» Objective
Within the material below, locate the line with "# ---- helpers" and the line with "scene = bpy.context.scene", then return those two lines and all lines between them, exactly as written.
+++
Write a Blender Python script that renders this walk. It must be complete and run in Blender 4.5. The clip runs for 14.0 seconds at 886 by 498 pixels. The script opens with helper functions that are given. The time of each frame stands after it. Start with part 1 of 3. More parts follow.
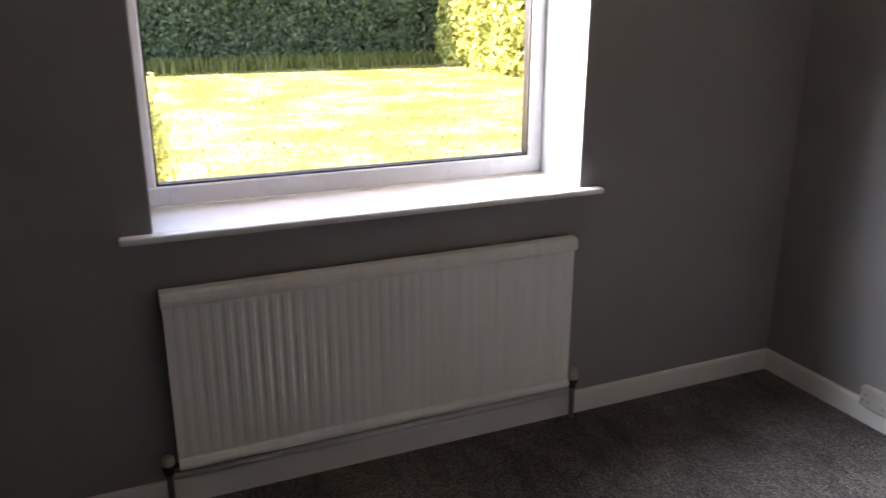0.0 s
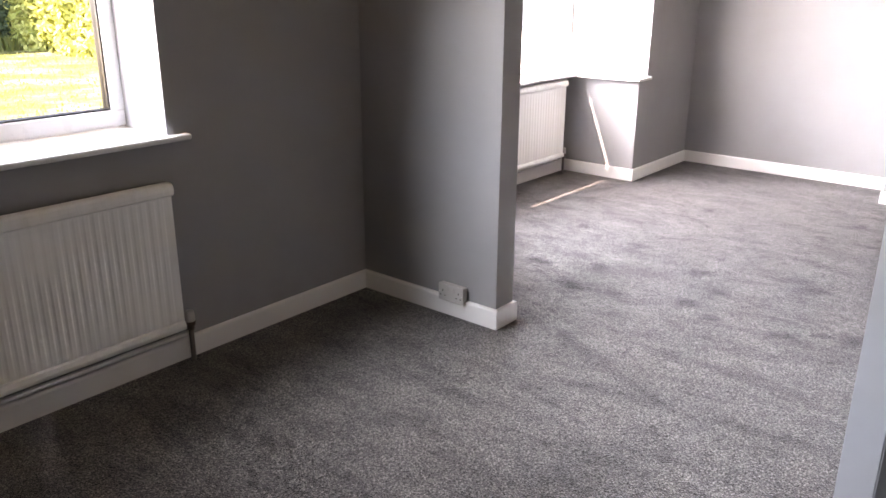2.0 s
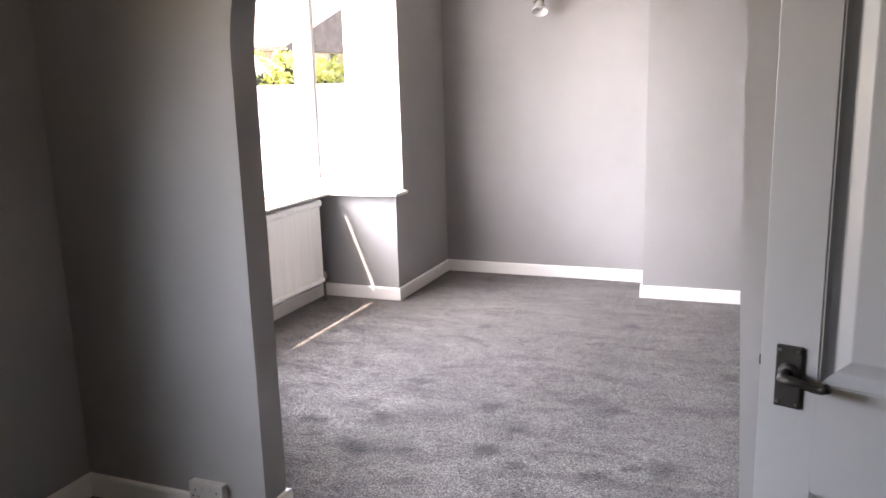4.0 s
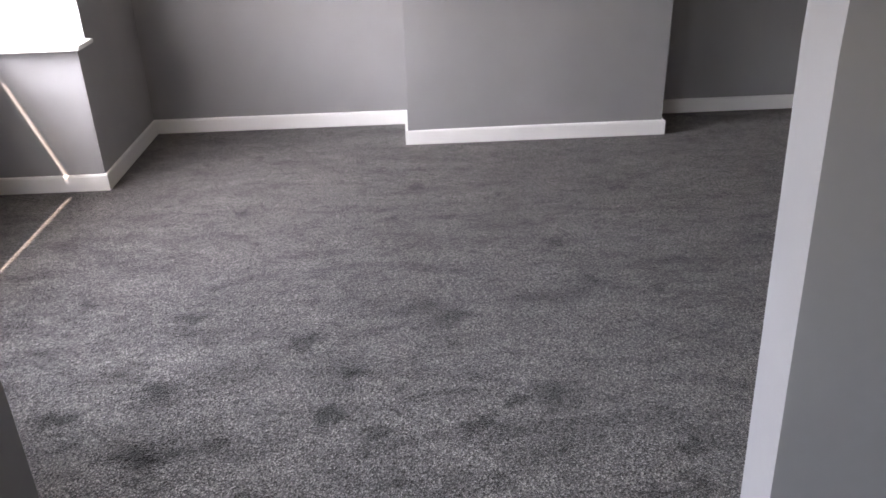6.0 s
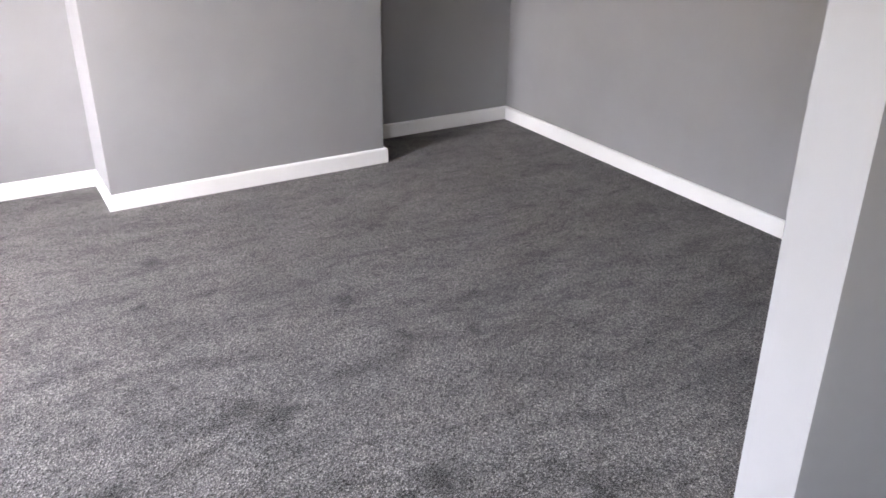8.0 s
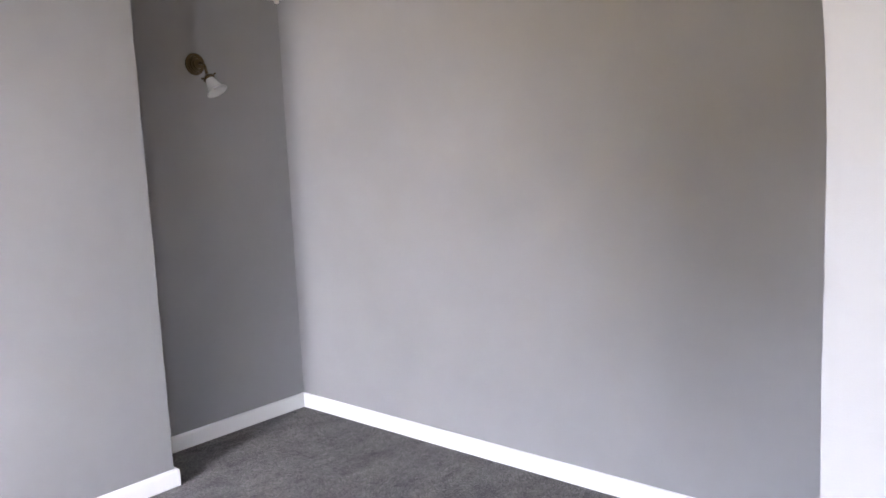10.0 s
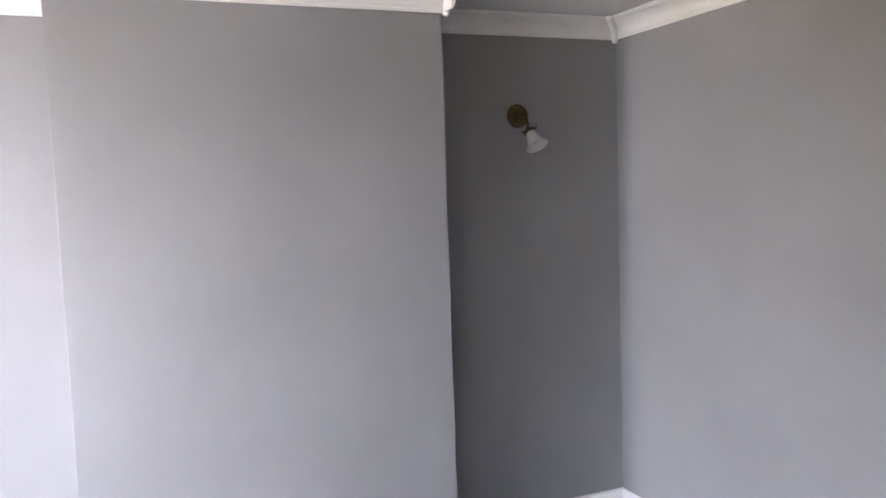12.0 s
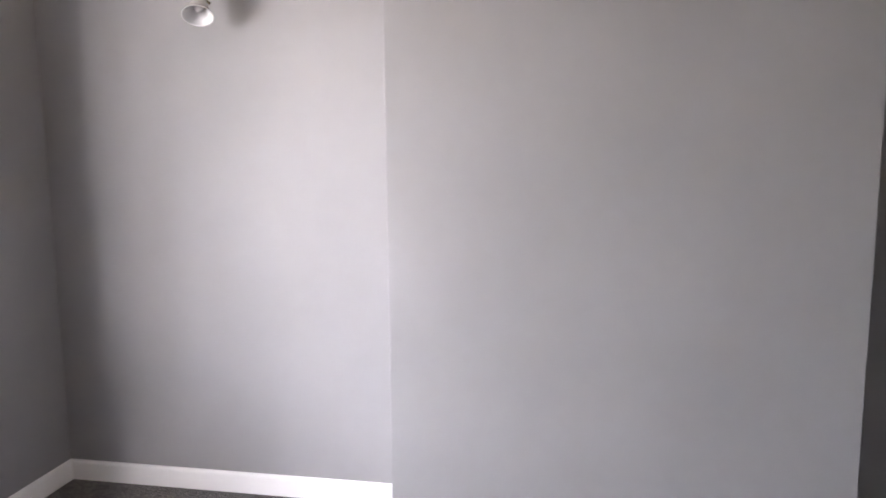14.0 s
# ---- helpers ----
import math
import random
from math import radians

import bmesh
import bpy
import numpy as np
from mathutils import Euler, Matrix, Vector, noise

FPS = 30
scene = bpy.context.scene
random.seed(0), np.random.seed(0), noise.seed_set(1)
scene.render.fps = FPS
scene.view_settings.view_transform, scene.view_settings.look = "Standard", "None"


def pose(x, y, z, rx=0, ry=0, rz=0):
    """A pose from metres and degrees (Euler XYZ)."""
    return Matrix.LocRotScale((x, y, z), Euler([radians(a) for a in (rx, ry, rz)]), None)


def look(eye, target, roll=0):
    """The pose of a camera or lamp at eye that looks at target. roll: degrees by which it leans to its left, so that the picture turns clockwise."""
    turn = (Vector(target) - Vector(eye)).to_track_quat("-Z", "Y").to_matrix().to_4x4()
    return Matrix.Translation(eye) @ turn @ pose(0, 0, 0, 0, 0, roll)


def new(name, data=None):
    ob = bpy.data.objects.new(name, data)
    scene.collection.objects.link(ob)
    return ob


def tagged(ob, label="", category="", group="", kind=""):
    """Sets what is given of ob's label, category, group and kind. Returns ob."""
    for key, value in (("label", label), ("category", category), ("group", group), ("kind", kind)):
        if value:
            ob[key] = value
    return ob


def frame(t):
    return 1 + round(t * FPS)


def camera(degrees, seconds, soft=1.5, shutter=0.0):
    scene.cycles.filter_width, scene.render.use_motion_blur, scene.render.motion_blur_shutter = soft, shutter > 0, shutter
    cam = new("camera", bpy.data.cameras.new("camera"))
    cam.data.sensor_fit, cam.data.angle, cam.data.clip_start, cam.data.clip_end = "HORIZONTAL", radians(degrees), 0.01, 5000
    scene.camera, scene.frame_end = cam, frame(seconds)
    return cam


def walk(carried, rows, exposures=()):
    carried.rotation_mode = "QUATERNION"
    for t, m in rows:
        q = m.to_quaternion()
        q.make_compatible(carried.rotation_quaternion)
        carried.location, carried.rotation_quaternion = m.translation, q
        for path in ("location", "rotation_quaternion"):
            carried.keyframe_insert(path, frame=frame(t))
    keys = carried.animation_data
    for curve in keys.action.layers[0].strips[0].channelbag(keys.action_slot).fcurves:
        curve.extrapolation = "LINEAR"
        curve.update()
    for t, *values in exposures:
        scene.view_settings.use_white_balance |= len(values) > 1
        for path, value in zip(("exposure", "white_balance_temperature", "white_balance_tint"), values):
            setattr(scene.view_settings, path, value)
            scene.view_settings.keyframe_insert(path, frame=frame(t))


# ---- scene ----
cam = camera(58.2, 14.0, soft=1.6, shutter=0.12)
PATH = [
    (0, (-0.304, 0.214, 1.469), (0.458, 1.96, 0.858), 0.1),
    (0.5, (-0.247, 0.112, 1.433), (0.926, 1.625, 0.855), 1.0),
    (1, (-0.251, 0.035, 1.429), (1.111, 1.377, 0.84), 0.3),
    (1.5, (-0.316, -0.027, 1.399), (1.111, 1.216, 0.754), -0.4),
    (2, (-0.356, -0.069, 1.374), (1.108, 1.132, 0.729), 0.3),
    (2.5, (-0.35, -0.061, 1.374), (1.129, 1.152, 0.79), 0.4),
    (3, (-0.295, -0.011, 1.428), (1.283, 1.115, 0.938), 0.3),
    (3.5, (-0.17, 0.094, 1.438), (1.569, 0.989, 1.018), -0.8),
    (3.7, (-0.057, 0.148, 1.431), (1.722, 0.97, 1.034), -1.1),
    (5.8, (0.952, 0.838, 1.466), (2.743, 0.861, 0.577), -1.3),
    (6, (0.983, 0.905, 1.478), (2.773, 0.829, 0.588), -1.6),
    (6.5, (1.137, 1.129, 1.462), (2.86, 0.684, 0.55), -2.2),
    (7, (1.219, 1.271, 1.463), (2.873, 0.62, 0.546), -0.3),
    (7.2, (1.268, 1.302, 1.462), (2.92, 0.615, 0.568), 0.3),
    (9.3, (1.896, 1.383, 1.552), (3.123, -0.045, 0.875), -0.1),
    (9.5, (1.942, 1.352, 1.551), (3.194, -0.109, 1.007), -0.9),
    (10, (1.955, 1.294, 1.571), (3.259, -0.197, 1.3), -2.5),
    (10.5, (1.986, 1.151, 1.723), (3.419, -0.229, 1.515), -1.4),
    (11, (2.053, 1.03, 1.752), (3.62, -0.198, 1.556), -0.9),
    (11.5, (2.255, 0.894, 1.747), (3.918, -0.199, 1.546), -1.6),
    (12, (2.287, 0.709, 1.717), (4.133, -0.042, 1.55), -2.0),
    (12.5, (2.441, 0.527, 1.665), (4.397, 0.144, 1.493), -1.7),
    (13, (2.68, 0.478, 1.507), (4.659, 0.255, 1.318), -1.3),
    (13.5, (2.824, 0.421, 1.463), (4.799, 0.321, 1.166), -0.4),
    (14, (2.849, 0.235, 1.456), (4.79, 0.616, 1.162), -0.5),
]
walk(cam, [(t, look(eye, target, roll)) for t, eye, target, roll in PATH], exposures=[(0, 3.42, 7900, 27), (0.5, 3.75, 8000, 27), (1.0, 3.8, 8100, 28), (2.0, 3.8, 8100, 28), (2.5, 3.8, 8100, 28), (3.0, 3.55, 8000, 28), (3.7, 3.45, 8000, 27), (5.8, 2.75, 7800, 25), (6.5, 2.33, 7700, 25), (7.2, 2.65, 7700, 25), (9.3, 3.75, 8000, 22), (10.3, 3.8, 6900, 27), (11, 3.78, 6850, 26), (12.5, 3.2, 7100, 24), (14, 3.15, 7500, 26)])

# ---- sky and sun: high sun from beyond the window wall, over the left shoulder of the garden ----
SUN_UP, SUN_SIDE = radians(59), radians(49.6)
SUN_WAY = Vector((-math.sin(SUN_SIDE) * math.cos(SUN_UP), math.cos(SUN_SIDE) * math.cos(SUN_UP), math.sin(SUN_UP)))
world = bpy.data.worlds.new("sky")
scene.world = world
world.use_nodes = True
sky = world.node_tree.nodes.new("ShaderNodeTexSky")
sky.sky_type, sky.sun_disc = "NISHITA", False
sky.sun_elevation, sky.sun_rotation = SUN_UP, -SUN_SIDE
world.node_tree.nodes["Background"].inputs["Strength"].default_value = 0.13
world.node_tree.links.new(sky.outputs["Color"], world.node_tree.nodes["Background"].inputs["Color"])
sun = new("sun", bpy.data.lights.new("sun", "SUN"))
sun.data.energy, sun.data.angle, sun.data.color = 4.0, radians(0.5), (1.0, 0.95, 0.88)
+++
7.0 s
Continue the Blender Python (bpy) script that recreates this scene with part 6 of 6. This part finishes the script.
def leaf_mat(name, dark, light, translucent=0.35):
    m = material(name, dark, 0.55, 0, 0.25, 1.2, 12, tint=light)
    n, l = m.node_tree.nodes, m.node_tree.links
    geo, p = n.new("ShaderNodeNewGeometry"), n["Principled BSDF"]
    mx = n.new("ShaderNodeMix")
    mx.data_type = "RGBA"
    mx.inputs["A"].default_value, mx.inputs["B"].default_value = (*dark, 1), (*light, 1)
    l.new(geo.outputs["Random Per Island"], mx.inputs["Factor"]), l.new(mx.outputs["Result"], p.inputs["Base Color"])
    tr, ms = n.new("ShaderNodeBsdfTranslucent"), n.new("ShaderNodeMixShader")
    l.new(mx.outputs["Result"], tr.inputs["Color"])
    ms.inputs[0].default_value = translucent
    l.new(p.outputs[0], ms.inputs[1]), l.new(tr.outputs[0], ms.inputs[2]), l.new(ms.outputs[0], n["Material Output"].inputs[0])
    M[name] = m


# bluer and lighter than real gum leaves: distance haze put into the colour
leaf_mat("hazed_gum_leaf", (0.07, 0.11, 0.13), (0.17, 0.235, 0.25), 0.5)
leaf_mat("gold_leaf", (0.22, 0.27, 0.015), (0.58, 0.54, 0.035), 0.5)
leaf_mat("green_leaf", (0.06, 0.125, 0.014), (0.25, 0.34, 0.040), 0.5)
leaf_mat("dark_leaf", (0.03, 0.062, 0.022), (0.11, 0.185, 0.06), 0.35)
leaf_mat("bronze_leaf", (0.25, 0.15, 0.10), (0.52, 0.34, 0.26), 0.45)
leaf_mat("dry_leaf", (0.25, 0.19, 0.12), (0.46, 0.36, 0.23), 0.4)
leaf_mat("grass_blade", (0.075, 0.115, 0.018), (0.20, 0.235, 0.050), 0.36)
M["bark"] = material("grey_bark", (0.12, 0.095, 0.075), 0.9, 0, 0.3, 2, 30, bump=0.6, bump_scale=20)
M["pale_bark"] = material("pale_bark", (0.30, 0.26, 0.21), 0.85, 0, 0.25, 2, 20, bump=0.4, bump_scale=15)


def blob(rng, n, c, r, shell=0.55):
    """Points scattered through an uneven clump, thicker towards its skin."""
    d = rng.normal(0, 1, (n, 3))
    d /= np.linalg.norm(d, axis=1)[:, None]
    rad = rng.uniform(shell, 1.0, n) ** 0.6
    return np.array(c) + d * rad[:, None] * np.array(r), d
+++
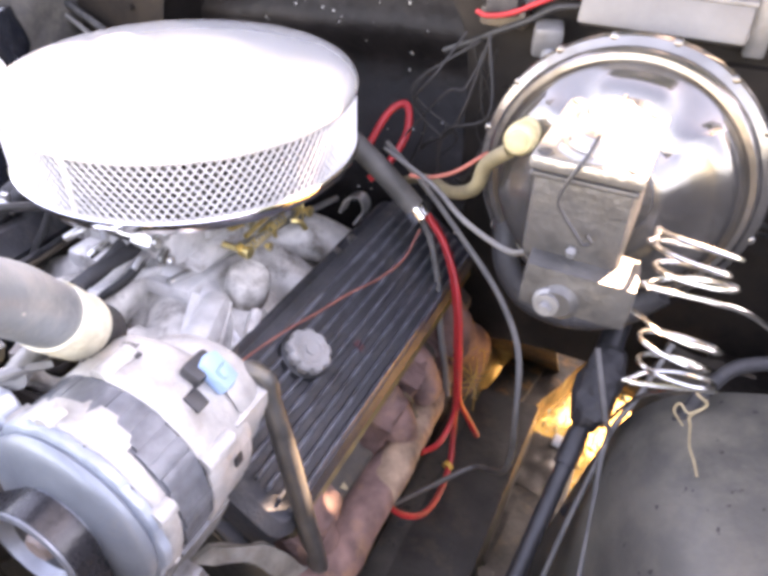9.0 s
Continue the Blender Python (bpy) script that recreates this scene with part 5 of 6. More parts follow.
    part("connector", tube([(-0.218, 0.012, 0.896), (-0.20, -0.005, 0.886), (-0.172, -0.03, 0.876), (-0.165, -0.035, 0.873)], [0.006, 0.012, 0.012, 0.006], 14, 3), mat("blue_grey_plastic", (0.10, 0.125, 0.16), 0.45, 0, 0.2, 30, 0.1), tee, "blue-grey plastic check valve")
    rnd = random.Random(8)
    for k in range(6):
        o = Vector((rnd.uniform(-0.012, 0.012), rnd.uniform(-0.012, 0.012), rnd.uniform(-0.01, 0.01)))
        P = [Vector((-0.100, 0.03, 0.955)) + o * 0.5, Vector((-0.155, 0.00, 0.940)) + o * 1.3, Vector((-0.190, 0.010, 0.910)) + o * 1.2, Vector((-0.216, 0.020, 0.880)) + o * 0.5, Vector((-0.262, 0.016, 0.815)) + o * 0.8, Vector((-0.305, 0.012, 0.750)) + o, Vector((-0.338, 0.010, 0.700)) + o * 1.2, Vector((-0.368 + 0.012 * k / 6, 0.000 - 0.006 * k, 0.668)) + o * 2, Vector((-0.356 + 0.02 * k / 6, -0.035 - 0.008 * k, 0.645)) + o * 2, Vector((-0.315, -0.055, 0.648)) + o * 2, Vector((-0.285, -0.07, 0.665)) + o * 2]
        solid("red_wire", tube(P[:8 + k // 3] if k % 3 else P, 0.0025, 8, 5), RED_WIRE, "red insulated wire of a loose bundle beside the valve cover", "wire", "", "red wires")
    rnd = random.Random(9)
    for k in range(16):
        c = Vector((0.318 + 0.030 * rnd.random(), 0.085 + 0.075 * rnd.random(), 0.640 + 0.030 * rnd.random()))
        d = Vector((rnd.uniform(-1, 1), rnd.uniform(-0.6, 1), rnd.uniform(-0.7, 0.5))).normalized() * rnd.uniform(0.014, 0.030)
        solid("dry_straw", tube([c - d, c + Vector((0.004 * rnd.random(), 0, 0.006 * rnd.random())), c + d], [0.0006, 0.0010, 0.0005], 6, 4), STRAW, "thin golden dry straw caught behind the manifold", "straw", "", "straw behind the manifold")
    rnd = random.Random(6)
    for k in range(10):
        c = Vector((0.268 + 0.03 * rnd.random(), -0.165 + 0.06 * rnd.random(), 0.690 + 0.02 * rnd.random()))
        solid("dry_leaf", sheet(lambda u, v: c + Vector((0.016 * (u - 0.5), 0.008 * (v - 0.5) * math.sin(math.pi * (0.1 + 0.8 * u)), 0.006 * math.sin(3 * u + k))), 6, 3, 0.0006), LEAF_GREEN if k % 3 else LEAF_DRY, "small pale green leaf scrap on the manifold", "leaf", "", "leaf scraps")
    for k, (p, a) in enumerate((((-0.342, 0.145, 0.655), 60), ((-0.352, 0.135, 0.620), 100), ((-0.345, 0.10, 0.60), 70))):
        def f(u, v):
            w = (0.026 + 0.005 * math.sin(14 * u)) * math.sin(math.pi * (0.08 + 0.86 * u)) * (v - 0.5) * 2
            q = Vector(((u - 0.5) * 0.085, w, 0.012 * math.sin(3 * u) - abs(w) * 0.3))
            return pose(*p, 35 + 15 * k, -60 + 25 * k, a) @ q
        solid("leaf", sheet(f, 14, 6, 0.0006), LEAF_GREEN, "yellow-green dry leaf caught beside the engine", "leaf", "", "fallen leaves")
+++
» Written answer
# ---- helpers ----
import math
import random
from math import radians

import bmesh
import bpy
import numpy as np
from mathutils import Euler, Matrix, Vector, noise

FPS = 30
scene = bpy.context.scene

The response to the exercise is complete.